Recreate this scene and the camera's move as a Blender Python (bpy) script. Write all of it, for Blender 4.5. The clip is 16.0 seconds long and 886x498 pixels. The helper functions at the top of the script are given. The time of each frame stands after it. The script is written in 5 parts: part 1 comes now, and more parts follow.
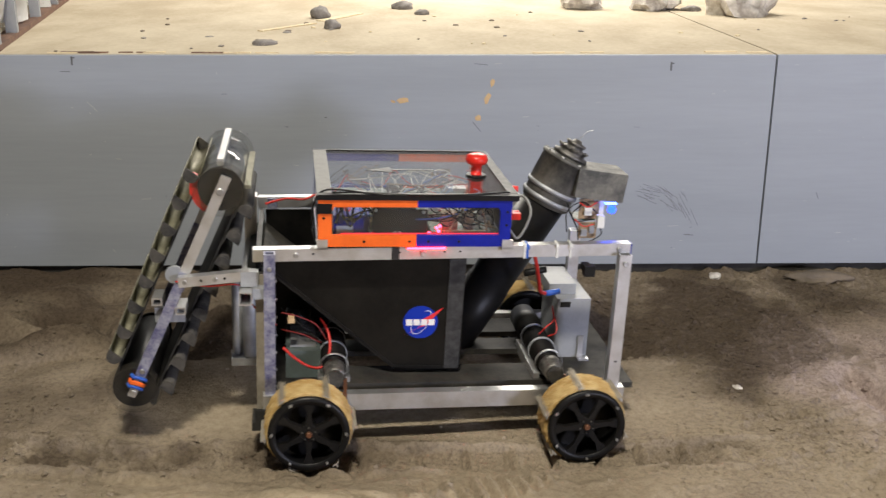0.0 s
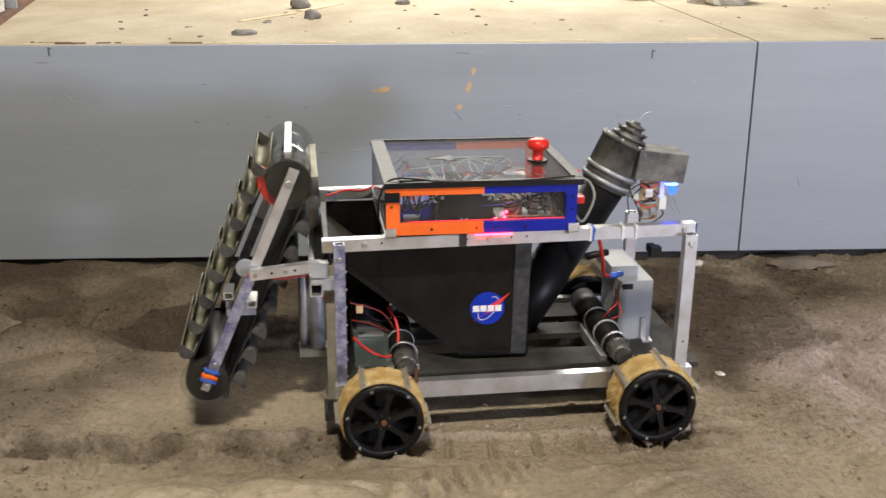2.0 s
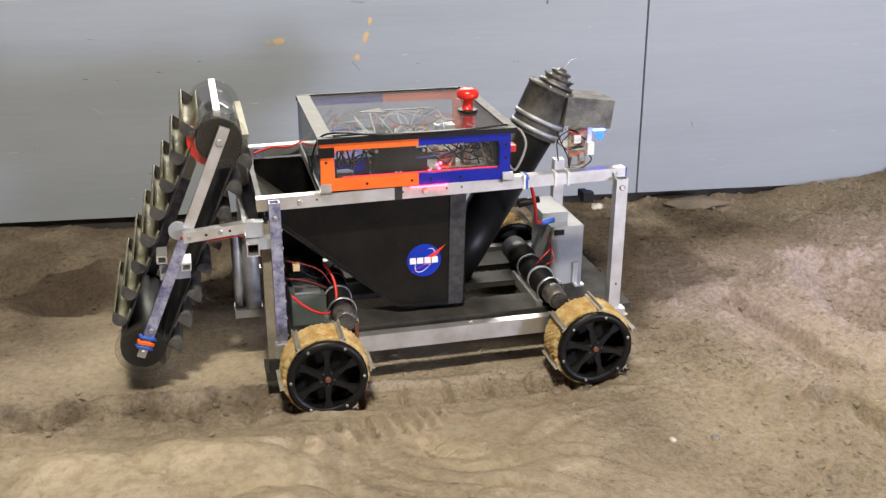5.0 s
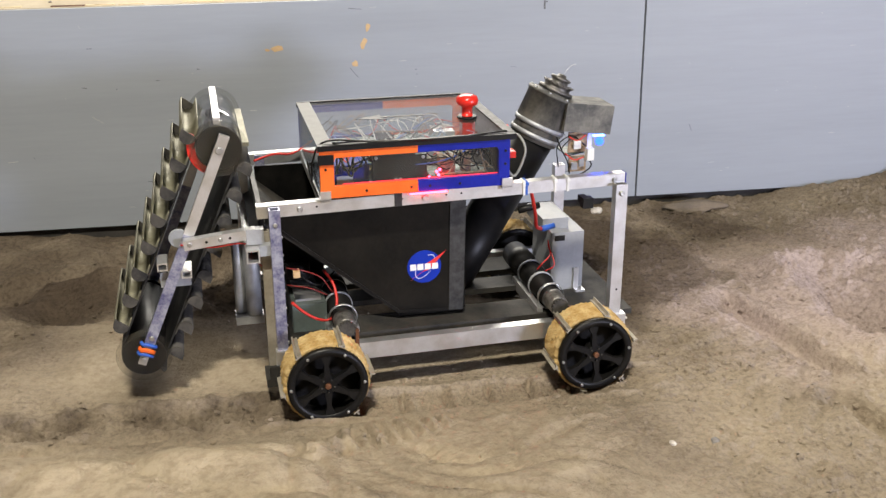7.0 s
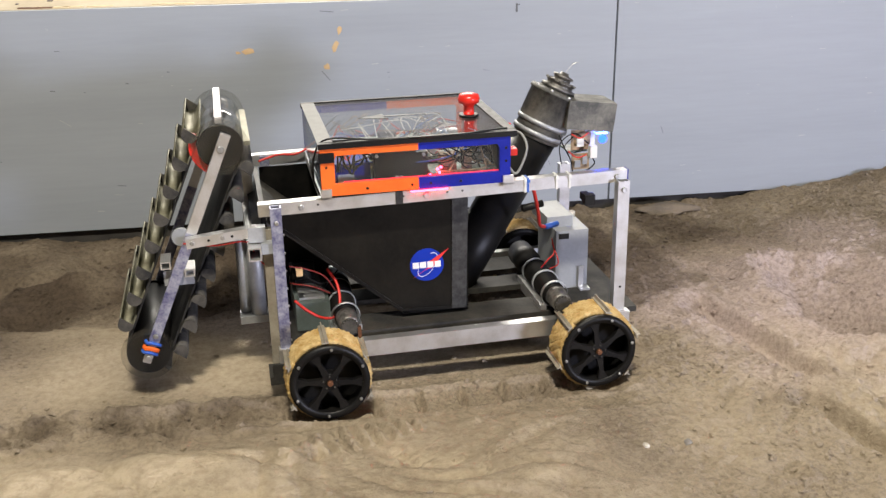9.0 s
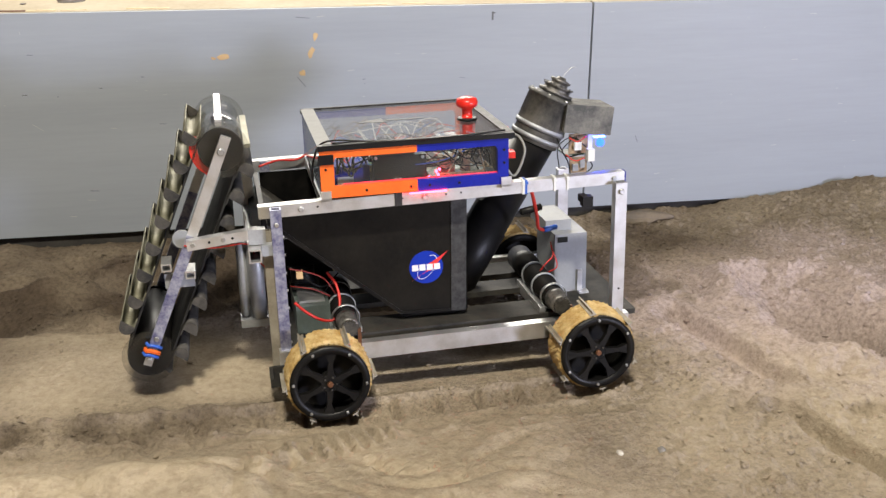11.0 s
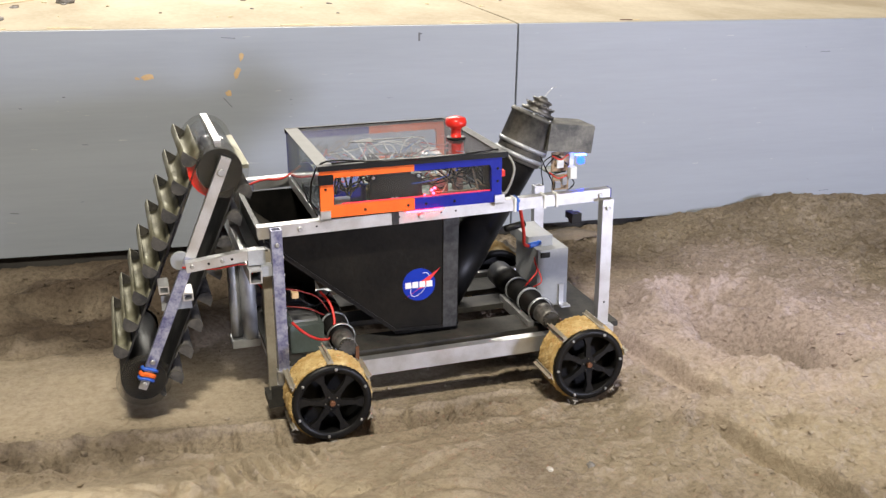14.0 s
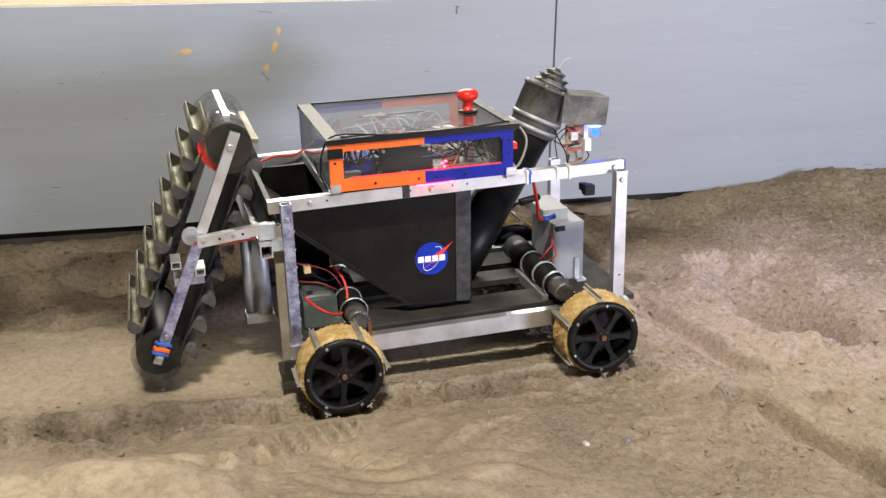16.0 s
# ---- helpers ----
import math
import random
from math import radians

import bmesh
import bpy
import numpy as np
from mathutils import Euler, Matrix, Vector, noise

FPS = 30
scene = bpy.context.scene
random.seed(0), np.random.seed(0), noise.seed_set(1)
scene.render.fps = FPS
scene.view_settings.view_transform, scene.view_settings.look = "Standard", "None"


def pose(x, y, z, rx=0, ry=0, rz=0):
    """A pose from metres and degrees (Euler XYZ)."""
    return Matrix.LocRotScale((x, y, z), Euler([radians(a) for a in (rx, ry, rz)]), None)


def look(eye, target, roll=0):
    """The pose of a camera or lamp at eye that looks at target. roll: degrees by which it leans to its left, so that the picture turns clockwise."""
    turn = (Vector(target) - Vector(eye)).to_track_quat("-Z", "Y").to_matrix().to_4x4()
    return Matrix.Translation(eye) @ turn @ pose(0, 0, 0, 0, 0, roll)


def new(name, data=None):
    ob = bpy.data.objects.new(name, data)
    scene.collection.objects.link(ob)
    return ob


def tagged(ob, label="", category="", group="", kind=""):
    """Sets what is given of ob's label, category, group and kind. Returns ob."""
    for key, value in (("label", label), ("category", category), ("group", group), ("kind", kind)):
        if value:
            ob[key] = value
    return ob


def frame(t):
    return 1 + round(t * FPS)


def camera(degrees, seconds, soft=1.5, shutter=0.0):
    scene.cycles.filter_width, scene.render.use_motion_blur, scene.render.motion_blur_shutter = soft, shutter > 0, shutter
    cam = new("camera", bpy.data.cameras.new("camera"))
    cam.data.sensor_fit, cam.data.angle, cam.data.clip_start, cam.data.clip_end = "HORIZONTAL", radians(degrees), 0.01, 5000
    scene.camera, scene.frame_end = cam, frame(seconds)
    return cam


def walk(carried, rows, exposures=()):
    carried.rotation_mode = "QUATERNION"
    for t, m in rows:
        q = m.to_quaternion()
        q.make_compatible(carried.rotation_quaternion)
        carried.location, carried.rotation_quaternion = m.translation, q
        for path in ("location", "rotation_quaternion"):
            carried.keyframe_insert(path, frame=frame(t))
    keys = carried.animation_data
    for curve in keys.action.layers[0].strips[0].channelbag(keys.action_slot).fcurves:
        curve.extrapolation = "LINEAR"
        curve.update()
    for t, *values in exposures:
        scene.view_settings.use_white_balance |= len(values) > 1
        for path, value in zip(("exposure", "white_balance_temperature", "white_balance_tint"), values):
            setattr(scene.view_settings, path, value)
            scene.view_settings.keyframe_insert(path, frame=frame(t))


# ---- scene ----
CAM_ROWS = [
    (0.0, -1.1547, -3.3820, 1.1728, -18.024, -0.099, -0.952),
    (0.5, -1.1503, -3.3789, 1.1768, -18.024, -0.336, -1.468),
    (1.0, -1.1479, -3.3782, 1.1750, -18.123, -0.308, -2.014),
    (1.5, -1.1466, -3.3770, 1.1692, -18.192, -0.156, -1.970),
    (2.0, -1.1489, -3.3768, 1.1614, -18.446, 0.087, -1.943),
    (2.5, -1.1519, -3.3803, 1.1592, -19.685, -0.804, -5.270),
    (3.0, -1.1513, -3.3734, 1.1549, -20.677, -0.352, -7.129),
    (3.5, -1.1485, -3.3745, 1.1554, -21.088, 0.042, -7.392),
    (4.0, -1.1524, -3.3727, 1.1558, -21.144, 0.017, -7.597),
    (6.5, -1.1505, -3.3814, 1.1641, -21.219, 0.749, -7.837),
    (7.0, -1.1472, -3.3811, 1.1643, -20.945, 0.817, -7.872),
    (7.5, -1.1474, -3.3824, 1.1673, -20.776, 0.741, -8.122),
    (8.0, -1.1383, -3.3733, 1.1578, -20.808, 0.823, -8.464),
    (10.5, -1.1457, -3.3716, 1.1561, -20.412, -0.210, -10.384),
    (11.0, -1.1446, -3.3725, 1.1602, -20.366, -0.216, -10.555),
    (11.5, -1.1447, -3.3712, 1.1575, -20.250, -0.277, -10.702),
    (12.0, -1.1448, -3.3729, 1.1612, -19.934, -0.298, -11.319),
    (12.5, -1.1429, -3.3718, 1.1601, -20.003, -0.384, -11.765),
    (13.0, -1.1429, -3.3761, 1.1605, -20.164, -0.279, -11.931),
    (13.5, -1.1427, -3.3808, 1.1608, -19.154, -0.836, -13.632),
    (14.0, -1.1431, -3.3785, 1.1631, -19.251, -0.933, -14.446),
    (14.5, -1.1397, -3.3770, 1.1611, -20.261, -0.841, -14.175),
    (15.0, -1.1420, -3.3761, 1.1594, -20.495, -0.819, -13.756),
    (15.5, -1.1426, -3.3782, 1.1588, -20.461, -0.396, -12.792),
    (16.0, -1.1439, -3.3770, 1.1598, -20.653, -0.409, -12.482),
]
ROVER_ROWS = [
    (0.0, -1.4135, -1.3923, 0.0085, 0.797, 2.399, 7.117),
    (0.5, -1.3049, -1.3824, 0.0061, 0.793, 1.254, 6.577),
    (1.0, -1.2954, -1.3825, 0.0043, 0.747, 1.026, 6.313),
    (1.5, -1.2912, -1.3837, 0.0024, 0.633, 0.977, 6.308),
    (2.0, -1.2124, -1.3745, 0.0002, 0.500, 0.618, 5.936),
    (2.5, -1.1362, -1.3835, -0.0025, 0.806, 0.335, 5.354),
    (3.0, -1.1336, -1.3770, -0.0054, 0.737, 0.315, 5.441),
    (3.5, -1.1382, -1.3804, -0.0064, 0.702, 0.366, 5.762),
    (4.0, -1.1384, -1.3825, -0.0060, 0.439, 0.315, 6.354),
    (6.5, -1.1406, -1.3841, -0.0044, 0.415, 0.564, 5.698),
    (7.0, -1.1394, -1.3850, -0.0046, 0.446, 0.568, 5.773),
    (7.5, -1.1275, -1.3764, -0.0052, 0.211, 0.119, 4.413),
    (8.0, -1.1168, -1.3718, -0.0053, 0.127, 0.103, 3.955),
    (10.5, -1.0139, -1.3590, 0.0017, -1.128, -1.295, 1.902),
    (11.0, -1.0137, -1.3603, 0.0031, -1.392, -1.268, 1.917),
    (11.5, -0.9791, -1.3529, 0.0048, -1.444, -1.518, 1.783),
    (12.0, -0.8506, -1.3669, 0.0021, -0.459, -1.088, 1.414),
    (12.5, -0.8618, -1.3659, 0.0014, -0.498, -0.968, 1.256),
    (13.0, -0.8623, -1.3675, 0.0011, -0.634, -1.041, 1.203),
    (13.5, -0.8588, -1.3737, 0.0007, -0.915, -1.323, 2.299),
    (14.0, -0.8563, -1.3699, -0.0005, -0.975, -0.986, 3.506),
    (14.5, -0.8579, -1.3710, -0.0009, -1.017, -0.881, 3.535),
    (15.0, -0.9256, -1.3691, 0.0025, -1.234, -1.444, 3.991),
    (15.5, -0.9286, -1.3693, 0.0020, -1.227, -1.166, 3.666),
    (16.0, -0.9098, -1.3672, 0.0015, -1.568, -1.519, 3.757),
]
cam = camera(46.687, 16.0, soft=1.4, shutter=0.5)
walk(cam, [(t, pose(x, y, z, 90 + p, r, h)) for t, x, y, z, p, r, h in CAM_ROWS],
     [(0, -0.42), (1.5, -0.42), (2.5, -0.22), (3.5, -0.09), (7, -0.03), (11, 0.0), (16, -0.02)])

# ---------------------------------------------------------------- light
world = bpy.data.worlds.new("hall_air")
scene.world = world
world.use_nodes = True
world.node_tree.nodes["Background"].inputs[0].default_value = (0.9, 0.95, 1.0, 1)
world.node_tree.nodes["Background"].inputs[1].default_value = 0.025
scene.view_settings.exposure = 0.0


def area_lamp(name, eye, target, sx, sy, watts, colour):
    data = bpy.data.lights.new(name, "AREA")
    data.shape, data.size, data.size_y = "RECTANGLE", sx, sy
    data.energy, data.color = watts, colour
    ob = new(name, data)
    ob.matrix_world = look(eye, target)
    return ob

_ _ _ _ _

■ PROBLEM DETAILS ■
Leave the pictures out and please restate exactly the lines running from the start of the material through the one with "import random".

■ SOLVED PROBLEM ■
Recreate this scene and the camera's move as a Blender Python (bpy) script. Write all of it, for Blender 4.5. The clip is 16.0 seconds long and 886x498 pixels. The helper functions at the top of the script are given. The time of each frame stands after it. The script is written in 5 parts: part 1 comes now, and more parts follow.
0.0 s
2.0 s
5.0 s
7.0 s
9.0 s
11.0 s
14.0 s
16.0 s
# ---- helpers ----
import math
import random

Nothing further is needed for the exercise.